Laziness Journal Costs Worker Her Benefits
An administrative judge has denied unemployment benefits to a woman who was fired from her job for keeping a journal detailing her efforts to avoid work.
Emmalee Bauer, 25, of Elkhart, Iowa, was employed by the Sheraton hotel company as a sales coordinator in Des Moines. While on the job, she kept a handwritten journal. A supervisor told her to stop writing on company time, but instead, Bauer wrote her journal on her work computer.
Portions of the journal were introduced during a recent hearing regarding Bauer's request for unemployment.
Bauer wrote a 300-page single-spaced entry, describing her efforts to avoid work.
"This typing thing seems to be doing the trick," she wrote. "It just looks like I am hard at work on something very important."
Bauer also wrote: "I am only here for the money and, lately, for the printer access. I haven't really accomplished anything in a long while ... and I am still getting paid more than I ever have at a job before, with less to do than I have ever had before. It's actually quite nice when I think of it that way.
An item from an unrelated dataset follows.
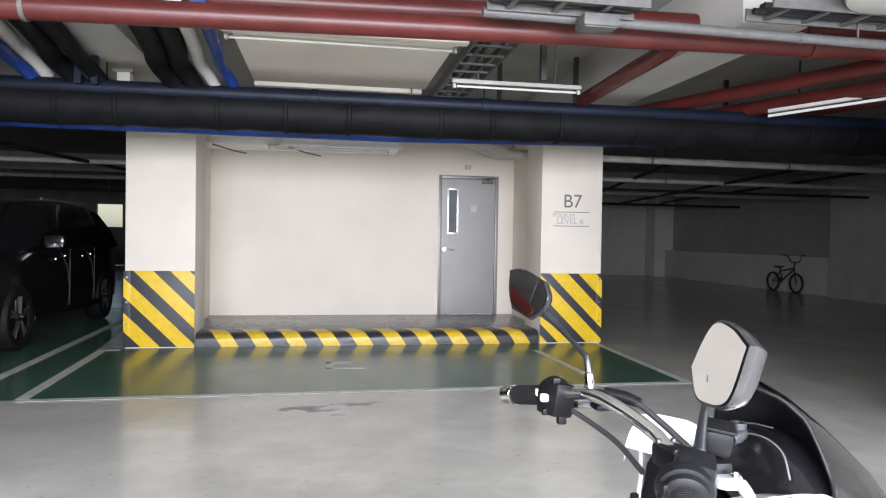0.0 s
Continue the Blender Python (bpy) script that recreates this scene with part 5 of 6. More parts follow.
for i in range(4):
    part("pump_rib", block(Matrix.Translation((0.402 + 0.011 * i, MID - 0.121, 0.438 - 0.0095 * i)) @ pose(0, 0, 0, 0, 42, 0), (0.004, 0.006, 0.030), 0.001), M_STALK, rib_block)
for x, z, turn in ((0.335, 0.446, 20), (0.347, 0.440, -30), (0.356, 0.449, 60), (0.385, 0.432, 10)):
    part("engine_fitting", block(Matrix.Translation((x, MID - 0.128, z)) @ pose(0, 0, 0, 0, turn, 0), (0.015, 0.012, 0.006), 0.002), M_STEEL, scooter, "bright metal engine fitting")
part("coolant_hose", tube([(0.36, MID - 0.10, 0.50), (0.43, MID - 0.12, 0.475), (0.49, MID - 0.125, 0.455), (0.55, MID - 0.12, 0.46)], 0.009, 10), M_MATT, scooter, "black coolant hose")
part("frame_plug", lathe([(0, -0.008), (0.007, -0.008), (0.009, -0.002), (0.009, 0.004), (0, 0.004)], (0.500, MID - 0.094, 0.448), seg=14, closed=False), M_STALK, scooter)
part("inner_mudguard", shell([(0.27, 0.66), (0.27, 0.56), (0.34, 0.53), (0.42, 0.47), (0.52, 0.47), (0.60, 0.48), (0.62, 0.52), (0.45, 0.60), (0.35, 0.66)], ARM(0.09), 1, axis_y=MID, thick=0.16, grid=0.03), M_MATT, scooter, "black inner mudguard")
STAY = surface([(0.302, 0.368, 0.225), (0.35, 0.418, 0.20), (0.458, 0.400, 0.205), (0.477, 0.347, 0.215), (0.516, 0.252, 0.225), (0.398, 0.320, 0.238)])
stay = part("muffler_stay", shell([(0.296, 0.370), (0.325, 0.400), (0.352, 0.407), (0.443, 0.401), (0.458, 0.392), (0.464, 0.340), (0.488, 0.272), (0.514, 0.232), (0.494, 0.246), (0.405, 0.299)], STAY, 1, axis_y=MID, thick=0.012, grid=0.008, edge=0.004, holes=[[(0.372, 0.346), (0.440, 0.341), (0.445, 0.330), (0.440, 0.300), (0.430, 0.296), (0.382, 0.328)]]), M_MATT, scooter, "black muffler stay cover")
part("stay_recess", shell([(0.36, 0.372), (0.442, 0.36), (0.456, 0.298), (0.440, 0.288), (0.38, 0.326)], lambda q: STAY(q) - 0.014, 1, axis_y=MID, thick=0.01), M_GLOSS, stay)
part("side_stay", shell([(0.515, 0.535), (0.60, 0.505), (0.66, 0.478), (0.69, 0.44), (0.66, 0.42), (0.62, 0.425), (0.57, 0.36), (0.535, 0.41), (0.545, 0.47)], ARM(0.205), 1, axis_y=MID, thick=0.05), M_MATT, scooter, "black frame cover")
# radiator cover with slanted louvres
RAD = [(0.535, 0.40), (0.60, 0.418), (0.64, 0.40), (0.675, 0.30), (0.665, 0.225), (0.60, 0.205), (0.545, 0.225), (0.522, 0.30)]
rad = part("radiator_cover", shell(RAD, ARM(0.222), 1, axis_y=MID, thick=0.06, edge=0.008, holes=[[(0.553, 0.385), (0.60, 0.398), (0.63, 0.385), (0.655, 0.30), (0.648, 0.243), (0.60, 0.228), (0.562, 0.243), (0.543, 0.30)]]), M_MATT, scooter, "black louvred radiator cover")
part("radiator_core", slab(0.54, 0.66, MID - 0.195, MID - 0.15, 0.215, 0.40), M_GLOSS, rad)
for i in range(7):
    part("louvre", block(Matrix.Translation((0.598, MID - 0.213, 0.245 + 0.023 * i)) @ pose(0, 0, 0, 30, 24, 0), (0.104, 0.014, 0.004)), M_MATT, rad)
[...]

I can shop online, play games and read message boards and still get paid for it."
In her journal she speculated it could someday be published.
Bauer was fired for misuse of company time after a supervisor discovered the journal late last year.
Administrative Law Judge Susan Ackerman denied Bauer's request for unemployment last week, saying the journal demonstrated a refusal to work, as well as Bauer's "amusement at getting away with it."